I can confirm new alerts clear having moved to 2.2.3, it's just the backlog from 2.2.2 I need to get rid of. Is there a sensible way of doing this other than orphaning them by recreating the aggregate rules?

jrvn commented 6 years ago

@sirbod2005 If you need to set unresolved alert as resolved, open the detail of that alert -> Condition details -> Edit & Save. No modification is needed, only save. After editing of condition details, all unresolved (multiple) alerts triggered by this condition will be marked as resolved. It worked for me last weeks as temporary workaround for resolving this bug.

From the version 2.2.3, this bug (#28) doesn't occurs in our environment (@cvtienhoven Thanks !!!). My setup is:

sirbod2005 commented 6 years ago

@jrvn Thanks for the tip. I was initially unable to save the condition as the threshold was set to "Select Threshold Type" on all my aggregate alerts. I had to change to "more than" to be able to save.
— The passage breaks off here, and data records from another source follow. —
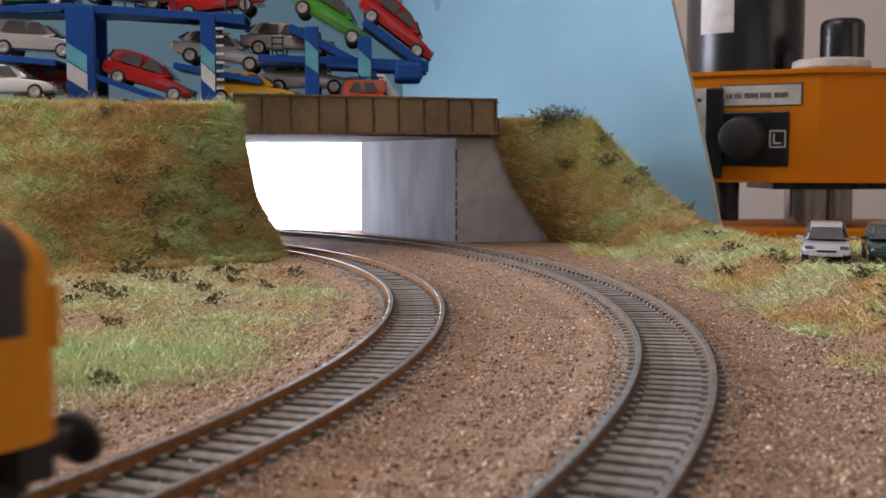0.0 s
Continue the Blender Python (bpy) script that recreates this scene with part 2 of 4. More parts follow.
def prism(bm, outline, a, b, axis="y"):
    """An outline drawn in the two other axes, pushed from a to b along the axis."""
    def p(u, v, w):
        return {"y": (u, w, v), "x": (w, u, v), "z": (u, v, w)}[axis]
    return loft(bm, [[p(u, v, w) for u, v in outline] for w in (a, b)])


def soup(name, verts, faces, material, parent=None):
    """One mesh out of arrays of points (plan units) and faces of equal length."""
    me = bpy.data.meshes.new(name)
    n, k = faces.shape
    me.vertices.add(len(verts))
    me.vertices.foreach_set("co", (verts * U).astype(np.float32).ravel())
    me.loops.add(n * k)
    me.loops.foreach_set("vertex_index", faces.astype(np.int32).ravel())
    me.polygons.add(n)
    me.polygons.foreach_set("loop_start", np.arange(0, n * k, k, dtype=np.int32))
    me.update(calc_edges=True)
    me.validate()
    me.materials.append(material)
    ob = new(name, me)
    if parent:
        ob.parent = parent
    return ob


# ---- the lines of the two tracks: a start, a heading and a run of curvatures ----
STEP = 1120 / 11


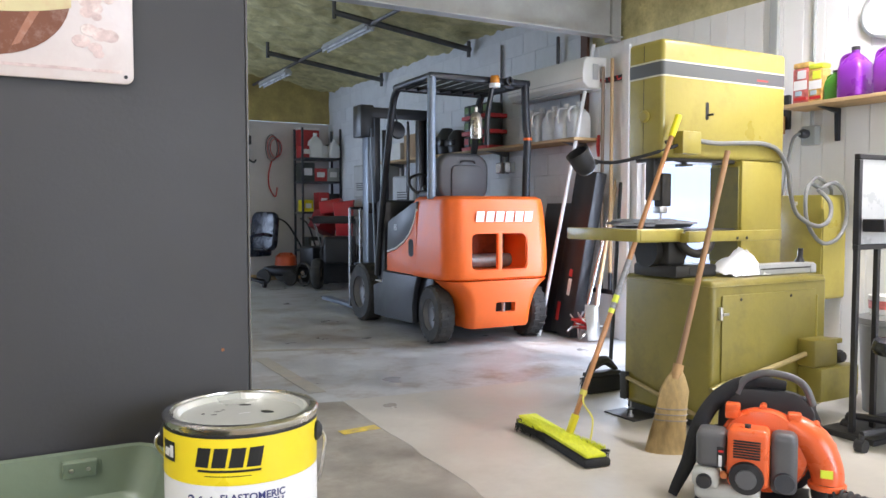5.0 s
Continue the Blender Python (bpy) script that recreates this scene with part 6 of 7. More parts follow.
part("white_label", box(-0.062, -0.0595, -0.035, 0.005, 0.36, 0.50, 0, 1, None, CM), M_LABELW, tc)
part("red_label", box(-0.062, -0.0595, 0.06, 0.10, 0.12, 0.28, 0, 1, None, CM), M_REDGRIP, tc)
bd = thing("dark_board", pose(4.24, 5.60, 0), "dark board leaning on the block wall", "board")
part("board", box(-0.012, 0.012, -0.22, 0.20, 0.0, 1.16, 0.004, 1, None, Matrix.Rotation(radians(11), 4, 'Y')), M_FKGREY, bd)
cu = thing("cultivator", pose(4.22, 4.97, 0), "red garden cultivator with steel tines", "garden tool")
part("hub", rod((0, -0.10, 0.12), (0, 0.10, 0.12), 0.035, 12), M_REDGRIP, cu)
part("guard", box(-0.07, 0.07, -0.10, 0.10, 0.155, 0.175, 0.01), M_REDGRIP, cu)
for k in range(4):
    y = -0.09 + 0.06 * k
    b = bmesh.new()
    for a in range(5):
        an = radians(72 * a + 20 * k)
        rod((0, y, 0.12), (0.118 * math.cos(an), y, 0.12 + 0.118 * math.sin(an)), 0.008, 5, b)
    part("tine_wheel", b, M_STEEL, cu)
part("shaft", rod((0, 0, 0.17), (0.30, -0.05, 1.35), 0.014, 10), M_CHROME, cu)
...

jrvn commented 6 years ago

@sirbod2005 You are right, I forgot this. That's because Aggregates plugin uses More or equal and Less values for threshold type and Alert uses More and Less (without equal value). IMHO in this small detail is Aggregates plugin integration not compatible with native Alerts.

cvtienhoven commented 6 years ago

Hey everybody, thanks for all the input on this. I investigated a remaining issue I had myself today regarding unresolved alerts. It seems sometimes (or everytime, I don't know yet) two alerts for the same alert condition get generated with exactly the same timestamp. After evaluating again, only one gets resolved, and the other one remains active. I implemented a workaround for this, so that unresolved alerts get resolved when there's an already resolved duplicate (same stream, same condition, same timestamp).

When I've got some spare time left, I'm going to investigate why those duplicates exist in the first place, but for now you guys can try version 2.2.4

I'm going to close this issue now, if you feel there's still a problem that needs attention, feel free to file a fresh issue.